Question

A machine part has the shape of a solid uniform sphere of mass 245 g and diameter 4.30 cm . It is spinning about a frictionless axle through its center, but at one point on its equator it is scraping against metal, resulting in a friction force of 0.0200 N at that point. Find its angular acceleration. Let the direction the sphere is spinning be the positive sense of rotation.

Answer 1

Answer:

Angular acceleration, $\alpha =9.49\ rad/s^2$

Explanation:

It is given that,

Mass of the solid sphere, m = 245 g = 0.245 kg

Diameter of the sphere, d = 4.3 cm = 0.043 m

Radius, r = 0.0215 m

Force acting at a point, F = 0.02 N

Let $\alpha$ is its angular acceleration.
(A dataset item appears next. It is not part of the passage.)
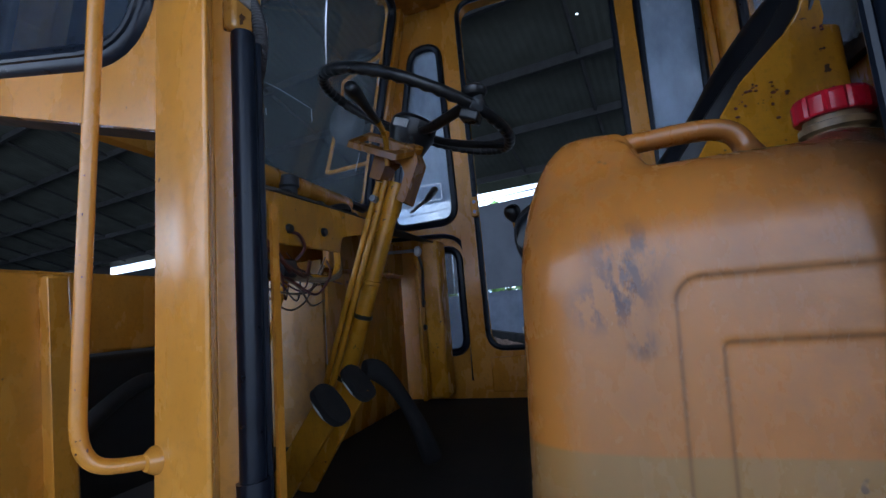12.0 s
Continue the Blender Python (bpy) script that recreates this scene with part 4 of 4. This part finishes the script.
WM = Matrix(((WX.x, WY.x, WN.x, WC.x), (WX.y, WY.y, WN.y, WC.y), (WX.z, WY.z, WN.z, WC.z), (0, 0, 0, 1)))
wheel = part("steering_wheel", bmesh.new(), BLACKPLASTIC, steer, "black ribbed steering wheel")
bm = bmesh.new()
R, SEG, TS = 0.219, 216, 12
rings = []
for i in range(SEG):
    a = 2 * math.pi * i / SEG
    ring = []
    for j in range(TS):
        b = 2 * math.pi * j / TS
        rr = 0.0125
        inner = max(0.0, -math.cos(b)) + max(0.0, -math.sin(b)) * 0.6
        rr -= 0.0048 * min(1, inner) * (0.5 + 0.5 * math.cos(a * 54))
        c = Vector((math.cos(a) * (R + rr * math.cos(b)), math.sin(a) * (R + rr * math.cos(b)), rr * math.sin(b)))
        ring.append(bm.verts.new(WM @ c))
    rings.append(ring)
for i in range(SEG):
    p, q = rings[i], rings[(i + 1) % SEG]
    for j in range(TS):
        bm.faces.new((p[j], p[(j + 1) % TS], q[(j + 1) % TS], q[j]))
part("rim", bm, BLACKPLASTIC, wheel, smooth=60)
part("hub", lathe([(0.030, -0.115), (0.040, -0.085), (0.048, -0.06), (0.054, -0.045), (0.052, -0.020), (0.042, -0.010), (0.02, -0.006)], WM, 26), BLACKPLASTIC, wheel)
for ang in (-40, 24, 172):
    a = radians(ang)
    d = Vector((math.cos(a), math.sin(a), 0))
    sp = [WM @ (d * 0.03 + Vector((0, 0, -0.04))), WM @ (d * 0.09 + Vector((0, 0, -0.036))), WM @ (d * 0.17 + Vector((0, 0, -0.014))), WM @ (d * 0.213)]
    part("spoke", sweep(smoothed(sp, 4), 0.0125, seg=10, flat=0.7, up=tuple(WN)), BLACKPLASTIC, wheel)
part("hub_label", box(-0.017, 0.017, -0.0565, -0.050, -0.046, -0.028, m=WM @ Matrix.Rotation(radians(-8), 4, "Z")), PAPER, wheel, "small pale label", bevel=0.001)
sa = radians(-36)
SP = WM @ Vector((math.cos(sa) * R, math.sin(sa) * R, 0))
part("spinner_base", lathe([(0.013, -0.004), (0.015, 0.012), (0.010, 0.018), (0.008, 0.026)], axis_to(SP, SP + WN), 16), DARKGREY, wheel)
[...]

The relation between the angular acceleration and the torque is given by :

$\tau=I\times \alpha$

I is the moment of inertia of the solid sphere

For a solid sphere, $I=\dfrac{2}{5}mr^2$

$\alpha =\dfrac{\tau}{I}$

$\alpha =\dfrac{F.r}{(2/5)mr^2}$

$\alpha =\dfrac{5F}{2mr}$

$\alpha =\dfrac{5\times 0.02}{2\times 0.245\times 0.0215}$

$\alpha =9.49\ rad/s^2$

So, its angular acceleration is $9.49\ rad/s^2$. Hence, this is the required solution.